BY an odd cinematic coincidence, themes of police corruption permeate two new films arriving in Sydney cinemas this week.
In Clint Eastwood's Changeling, the Los Angeles Police Department puts on a pretence of clearing up crime rather than actually achieving it.
In Pride and Glory, set in New York, crooked cops are involved in drugs and murder.
Set in 1928, Changeling, rated MA, is based on the horrific true story of a mother whose nine-year-old son Walter goes off to school and doesn't return.
Angelina Jolie has gained a well-deserved Academy Award nomination for best actress for her terrific portrayal of the distraught mother, Christine Collins, who waits for news of her son.
Eventually, the LAPD announce that the boy has been found on the other side of the US.
The mother knows and so does the audience that he is not her missing son, even though the boy, and the police, insist he is.
When she complains, the police chief has her branded as an unfit mother and sent to a mental asylum.

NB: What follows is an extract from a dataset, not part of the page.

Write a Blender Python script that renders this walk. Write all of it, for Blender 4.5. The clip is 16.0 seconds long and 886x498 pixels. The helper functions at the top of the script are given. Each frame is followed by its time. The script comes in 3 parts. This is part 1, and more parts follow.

Only a local activist, played by John Malkovich, seems willing to believe her.
Meanwhile one honest hard-working cop finds evidence of a serial killer.
Why, you may wonder, did the second boy say he was her son? See the film!
By another cinematic coincidence, Angelina Jolie's father, Jon Voight, stars in another new release this week, Pride and Glory, a flawed film about flawed cops.
Voight plays a New York police chief, Francis Tierney snr, who drinks too much and puts too much faith in the integrity and loyalty of his sons and son-in-law who are also all cops.
Of the three, sons Francis jnr (Noah Emmerich) and Ray (Edward Norton), and son-in-law, Jimmy Eagan, (Colin Farrell) become involved in the investigation that follows the death of four police killed in a drug bust gone wrong in the first few minutes of the film. Francis snr puts son Ray in charge of investigating what went wrong.
With four main characters who are related, at least one is going to prove to be a villain, right? Right!
But Pride and Glory is a movie script with plot lines that are tired and predictable. With an MA rating, it could come close to a Hollywood record for the over-use of four-letter words and unacceptable violence.